Eminent Domain Facts
Myths about eminent domain abound. Here are the facts:
Eminent Domain is Not a “Last Resort”
Eminent domain is not just abused when people lose their homes in court. It is also abused when a home or business owner sells under the threat of condemnation. The government’s ability to condemn property is so ominous that the mere threat of eminent domain influences all “negotiations.”
Truly voluntary negotiation is impossible when one party has the power to get what it wants no matter what; if the government can take any property it wants, owners have no real power in negotiation. So when officials say they will use eminent domain only as a last resort, it simply means they will use force to take people’s property against their will if they do not agree on a price.
Economic Development Does Not Need Eminent Domain
Projects that use eminent domain often fail to live up to their hype and can end with vacant lots and empty promises. By imposing tremendous costs (both social and economic) in the form of lost communities, uprooted families and destroyed small businesses, eminent domain often thwarts, rather than helps, economic growth. Instead of seizing private property, cities can streamline regulatory barriers, like permitting and zoning laws, and usher in development without eminent domain.

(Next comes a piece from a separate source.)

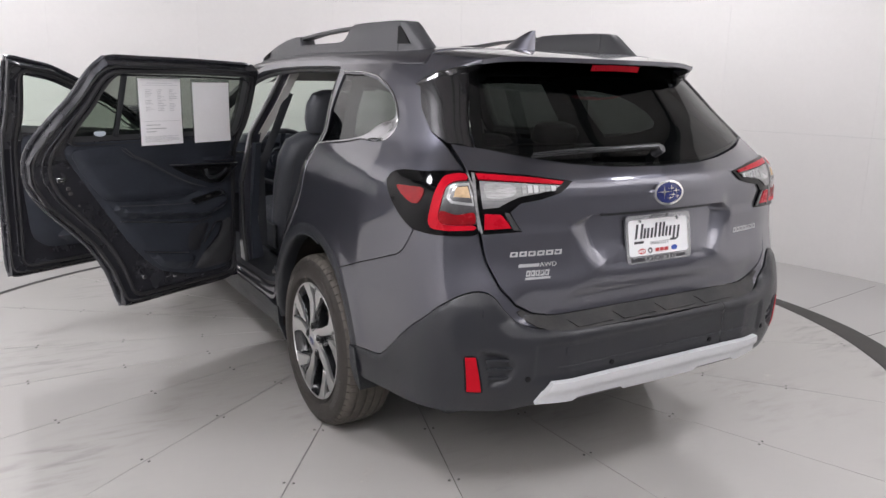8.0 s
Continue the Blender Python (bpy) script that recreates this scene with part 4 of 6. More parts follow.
# dealer's name as pairs of plain slanted strokes, with two underlines
for x0, w, y0, y1 in ((-0.108, 0.034, 0.0, 0.050), (-0.068, 0.010, 0.0, 0.034), (-0.052, 0.028, 0.0, 0.034), (-0.016, 0.030, 0.0, 0.050), (0.022, 0.010, 0.0, 0.050), (0.038, 0.028, 0.0, 0.034), (0.074, 0.030, -0.012, 0.034)):
    t = min(0.0095, w)
    for xa in ((x0, x0 + w - t) if w > 0.02 else (x0,)):
        plate_bar(xa - 0.006, xa + t - 0.006, y0, y1, PLATEINK, (y1 - y0) * 0.22)
for x0, x1 in ((-0.118, -0.074), (0.056, 0.088)):
    plate_bar(x0, x1, -0.017, -0.009, PLATEINK, 0.002)
plate_ring(-0.082, -0.044, 0.017, 0.010, 0.003, PLATERED)
plate_ring(-0.082, -0.044, 0.006, 0.009, 0.002, PLATERED)
plate_ring(-0.043, -0.044, 0.0105, 0.010, 0.004, PLATEINK)
for k in range(3):
    plate_bar(-0.017 + 0.022 * k, 0.001 + 0.022 * k, -0.050, -0.038, PLATERED)
plate_ring(0.076, -0.043, 0.015, 0.009, 0.02, PLATEBLUE)
for k in range(6):
    plate_bar(-0.138 + 0.011 * k, -0.130 + 0.011 * k, -0.078, -0.066 + 0.003 * (k % 3 == 0), PLATEINK, 0.002, z=0.009)
for cx, rx in ((-0.048, 0.013), (-0.012, 0.015), (0.026, 0.015), (0.062, 0.009)):
    plate_ring(cx, -0.071, rx, 0.008, 0.0025, PLATEINK, z=0.0095)
for k in range(3):
    plate_bar(0.078 + 0.017 * k, 0.091 + 0.017 * k, -0.076, -0.066, PLATEINK, 0.0, z=0.009)
for sx in (-1, 1):
    part("plate_bolt", place(cyl(0.006, 0.006, (0, 0, 0.006), seg=12, bevel=0.001), plate_m @ Matrix.Translation((sx * 0.09, 0.060, 0))), CHROME, plate)
# number plate lamp and release strip above the plate
part("release_strip", sheet(R((-0.27, 1.020), (0.27, 1.020), (0.26, 1.008), (-0.26, 1.008)), [], 0.05, at_off(-0.012), 0.02, 0.03), BLACK, gate)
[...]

Eminent Domain Harms Vulnerable Communities
Communities targeted by eminent domain for private development are much more likely to be communities of color, while residents are much more likely to live at or below the poverty line and have lower levels of income and education than surrounding neighborhoods, according to research by the Institute for Justice. Cities often target these communities for condemnations, as government officials know the residents there rarely have the political clout or the financial means to fight back.